The City of Cape Town’s development management officials operate on a complaints basis, and do not conduct random door-to-door checks, says Brett Herron, the city’s mayoral committee member for transport and urban development.

He will, however, request the department to look into allegations made by the citizen action group One Host One Home (Ohoh) once he receives “specific details of when these were reported, by whom, and where.”

“The city must and does act on complaints we receive.”

Herron emphasises that not all short-term lets are unauthorised, as the city’s municipal planning by-law does permit short-term letting in certain circumstances.
“Any property owner interested in undertaking short-term letting is advised to meet with their local development planning district office to discuss the applicable legislation and confirm any necessary authorisations.”

He says all complaints to the city are investigated, and, where evidence is found that the municipal planning by-law is being contravened, action is initiated. However, he emphasises that there has to be evidence available to enforcement officers to be able to proceed with such action.

“Short-term letting is an activity of a temporary duration. Also, the fact that a property is registered on a short-term letting platform is not evidence of a contravention of the by-law.”

Once the city has evidence of an alleged contravention, Herron says the first action is to issue a notice to the owner informing him/her to cease the activity or regularise the land-use activity.
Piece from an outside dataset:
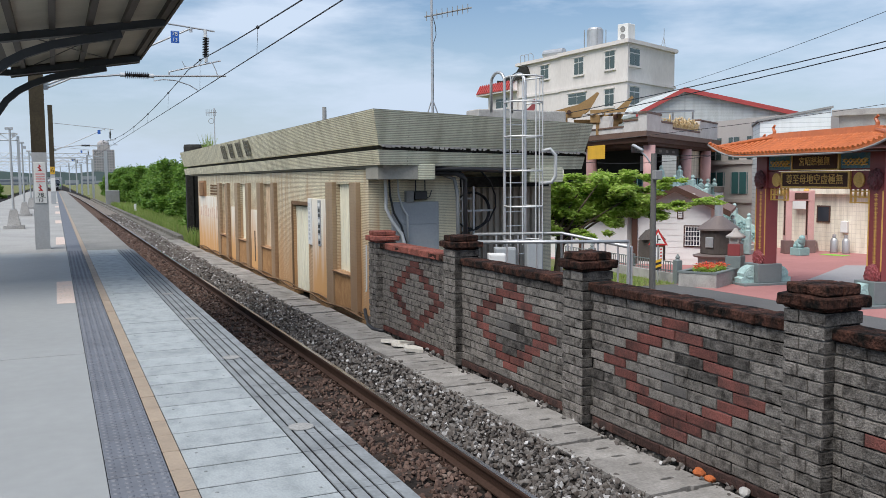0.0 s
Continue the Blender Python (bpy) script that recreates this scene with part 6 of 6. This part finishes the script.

Should the owner ignore the warning/notice, and the activity is continued, the city will approach the municipal court for relief.

“I can confirm we have received applications for temporary land-use departures to regularise the land-use activity so the owner can legally do short-term letting from a flat, or series of flats.

“However, in terms of the municipal planning by-law, the city needs to consider an application for an administrative penalty by the transgressor.

“If a penalty is required, the transgressor must first pay the penalty before such land-use application can be considered by the development management department.”
Some cases have been heard by the city and administrative penalties have been prescribed for applicable transgressions, Herron says, adding that these cases are on appeal to the city’s executive mayor.

“Only once the process around the administrative penalty has been concluded can the city consider the application for a temporary land-use departure.”